A thought on depressions…

An economic boom is a time when the value consumed exceeds the value generated within an economy. In other words, there is money floating around that does not actually have a grounding in any valuable economic activity but can be used to consume value all the same (remember, money is not actually value; it’s an imprecise representation of it). The bust that invariably follows such an era is the elimination of the “negative value” that has accumulated from such a boom and a return to economic equilibrium, where money actually begins to represent value again. If I can be so bold as to rip off one of the laws of thermodynamics for my own purposes:

The overall change in the energy of a system is the change in heating – the change in work. In economics, the formulation is even simpler: profit = revenue – cost.

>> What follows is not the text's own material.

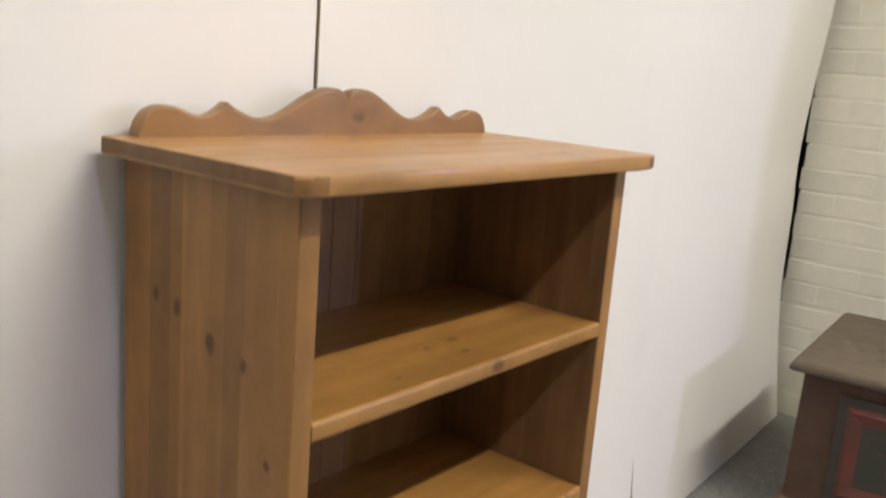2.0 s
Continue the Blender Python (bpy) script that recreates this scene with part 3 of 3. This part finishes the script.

They are actually saying the same thing using different terms. In fact, if you used energy as a currency, these would be exactly the same law.

This time around, many people were given loans that they could not repay. These loans appear to have been used primarily to finance house purchases, which caused demand to rise and the price of a house to artificially increase. It was, of course, the sort of fake money I had just mentioned, untied to any real value because nothing significantly changed in overall productivity to match the increased consumption.

The economy, unlike the universe, is an open system. Value can be both added and removed. No significant value was added to the system, so “value revenue” was 0. The money used to purchase houses destroyed value, so “value cost” was positive. Thus, value was lost.

Because money is an imprecise measure of value, it took a while for people to notice, and thus everything appeared to be going really well.

Until it finally caught up, of course. The fall in house prices that followed was an act of balance. The pathological money was eliminated from the economy as house prices fell, thus it became tied to the actual value of the houses again. (The other solution that would have resulted in equilibrium would have been massive amounts of inflation, so this is actually preferable).

The reason why this is a disaster rippling throughout the economy is mere reliance on this fake money by both the lenders (who collected interest on it) and the borrowers (who “leveraged” it). The interest they collected was fake value too, of course. And then they invested that into other assets. And that was also fake.

When the bubble burst, this complex web of interdependencies, all built with valueless money, fell apart. That’s my take on it, anyway.

So for those who consider my frustration with inauthenticity unwarranted, consider what effect it has had on your economy. They spring from the same cause.